Lydia se foi em silêncio

Acabava de completar 19:30 horas e Lydia saía do demorado banho. Ainda enrolada na toalha de banho recém lavada, era dia de domingo. Havia sido dia de limpeza e Lydia estava exauta. Segunda-feira seria feriado, dia do trabalho, e Lydia ja tinha um descanso todo planejado. Pela primeira vez iria descansar sem afugentar-se do monstro da culpa.

Lydia entrou em seu quarto e, sem muito olhar para os lados, pediu em silêncio um pouco de tempo.

Já com as portas trancadas, põe-se à frente da cama e, calma, retira do corpo a toalha molhada e a enrola no cabelo. Neste mesmo gesto, a brisa fria a invade e ela desperta, vestida de pelos arrepiados, e o olhar perdido na caixa dos remédios.

Lembra-se então, de súbito, que esqueceu-se de tomar o remédio que ha um tempo deveria ter tomado. Num gesto impensado e inconsequente, junta na boca quente um pouco de saliva e tenta engolir o comprimido; porém, como que numa maldição, engole apenas a saliva e sente-o adentrar ao canal errado, encaminhando-se para o pulmão. O comprimido, já cruel, vai-lhe então causando sofrimento.

Quanto maos corriam os segundos, mais Lydia ia sentindo-se próxima da morte.

Passados 20 minutos, Lydia sofre com tosses amargas e secas. Roxa, doente e tão rapidamente que ninguém nada pudesse fazer para poupar-lhe a vida, cai sem prenúncio no chão de seu quarto.

A brisa de sempre, a mesma cortina, balançando com o ar que chega novo a inundar-lhe os passos para o outro lado. Eis-me aqui e meu maior segredo.

Os homens presentes seguram-lhe o corpo e levam-na para o carro, a caminho - inútil caminho - do hospital.
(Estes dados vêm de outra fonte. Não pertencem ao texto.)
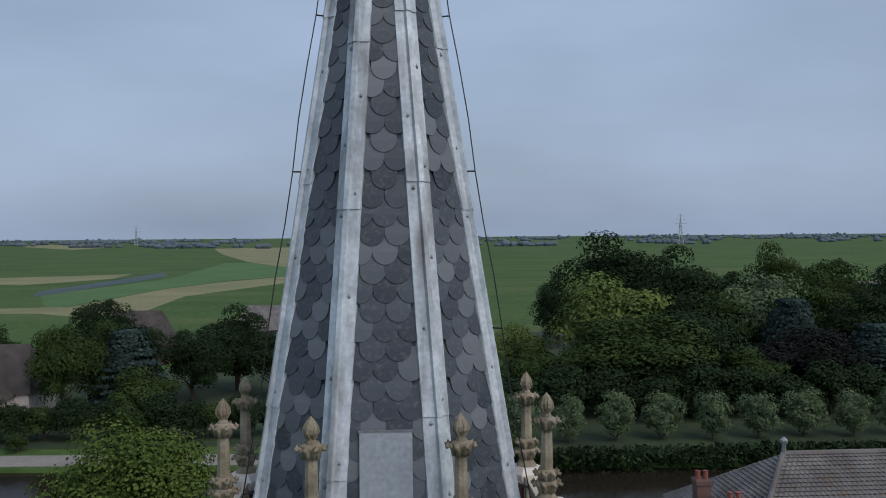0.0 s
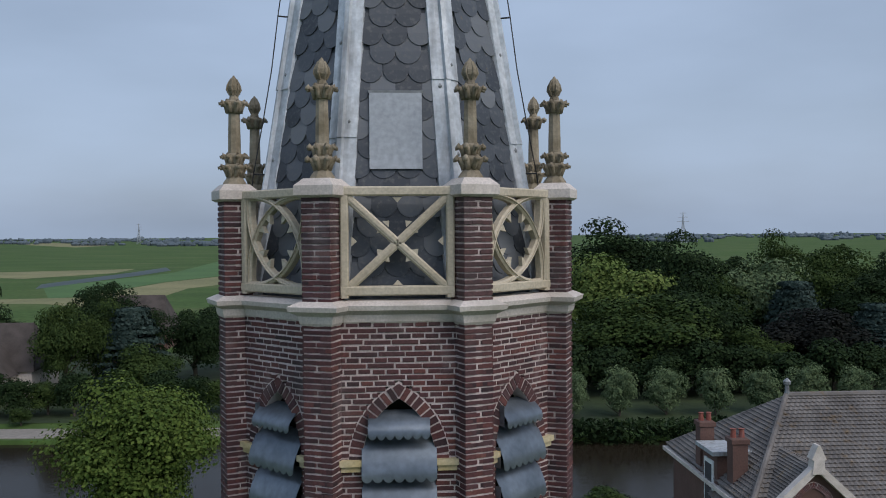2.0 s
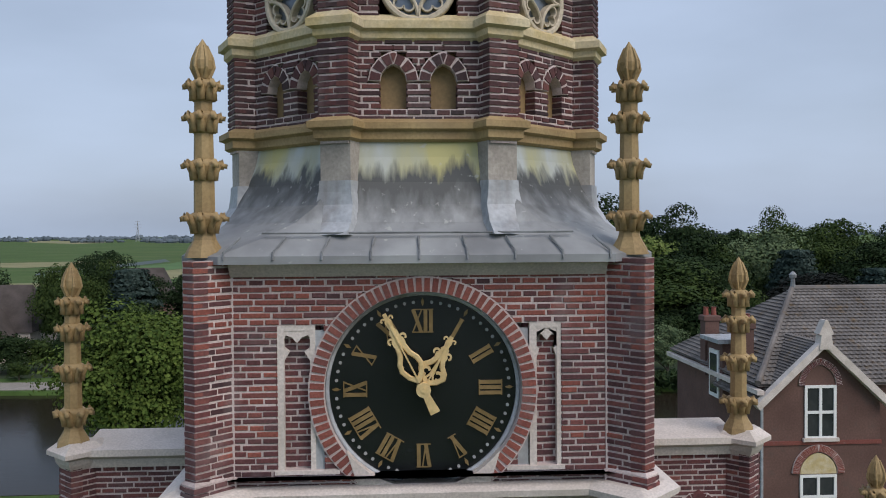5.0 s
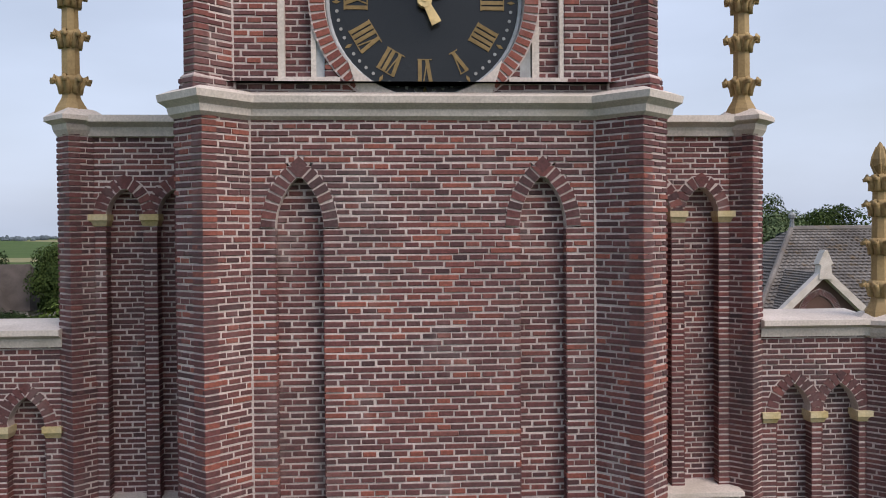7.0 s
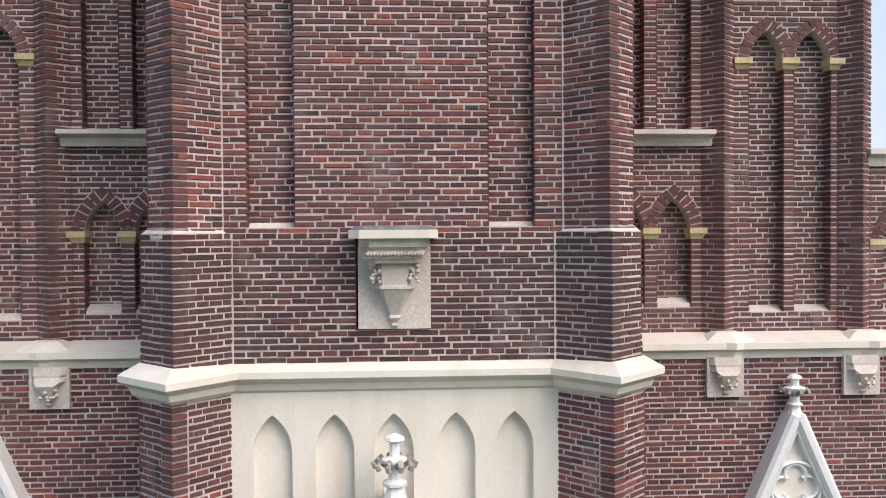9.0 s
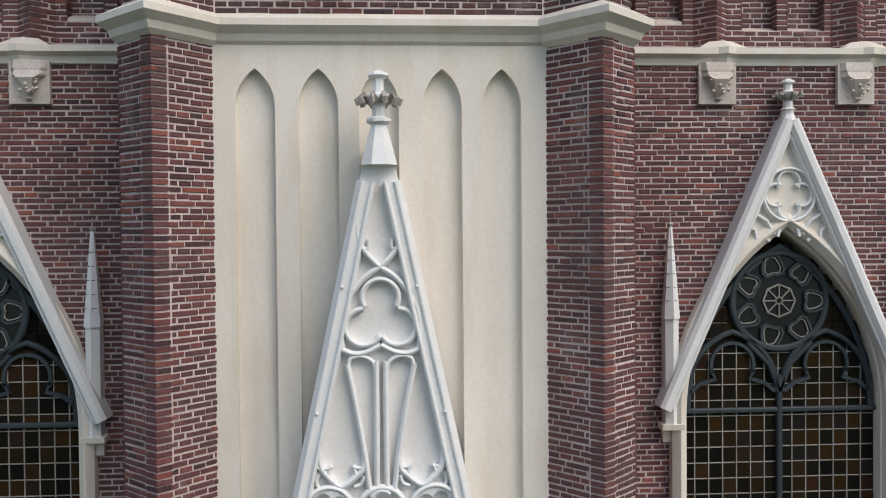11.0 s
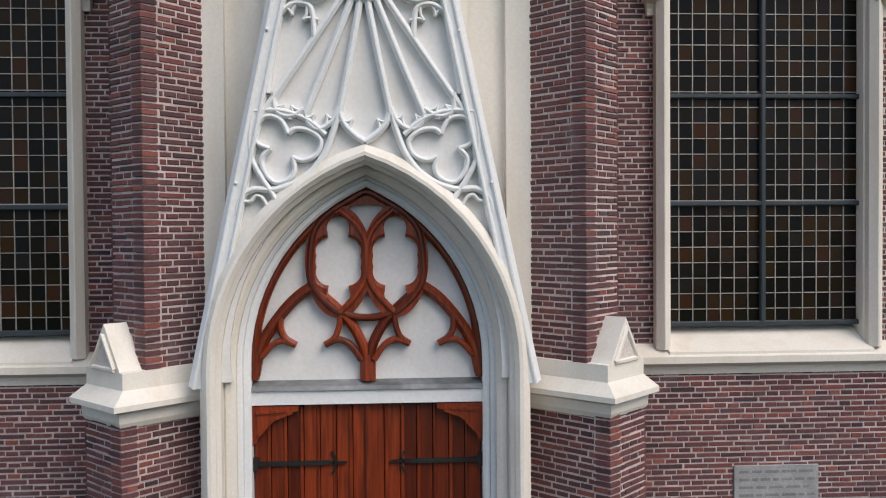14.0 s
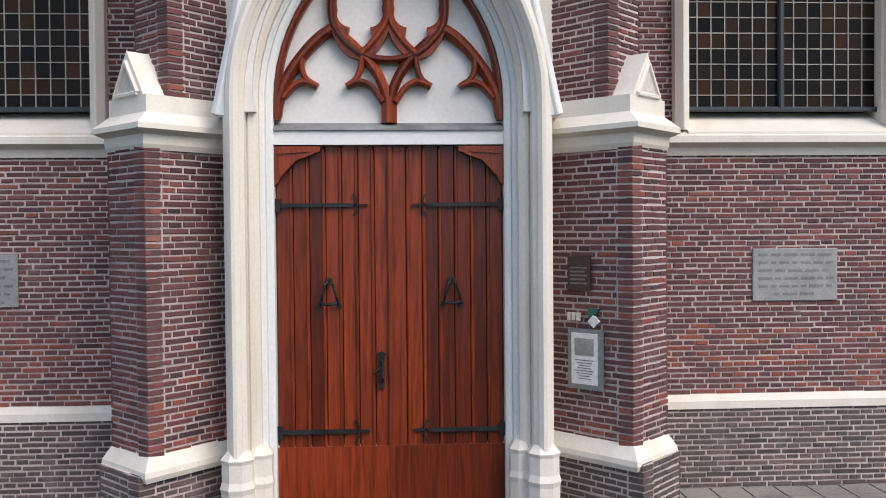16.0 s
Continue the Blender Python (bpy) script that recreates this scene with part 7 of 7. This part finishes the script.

Sua mãe parada estática, de olhos pousados no quarto por um segundo: o abatjour ligado, o disco de vinil rodando em "The Best of Bob Dylan", oa comprimidos quietos, silênciosos, intocáveis, no lugar de sempre.

Nenhum vestígio, um mistério, um segredo: uma viajem.

Aquele quarto cheio de bugigangas e cararecos aos poucos perdeu sua dona, sua mãe, sua prisioneira. Sabe-se lá onde Lydia estaria a dormir agora, senão na cama enfeitada. A cama de sempre.

Lydia morrera e ninguém nunca descobrira o por quê.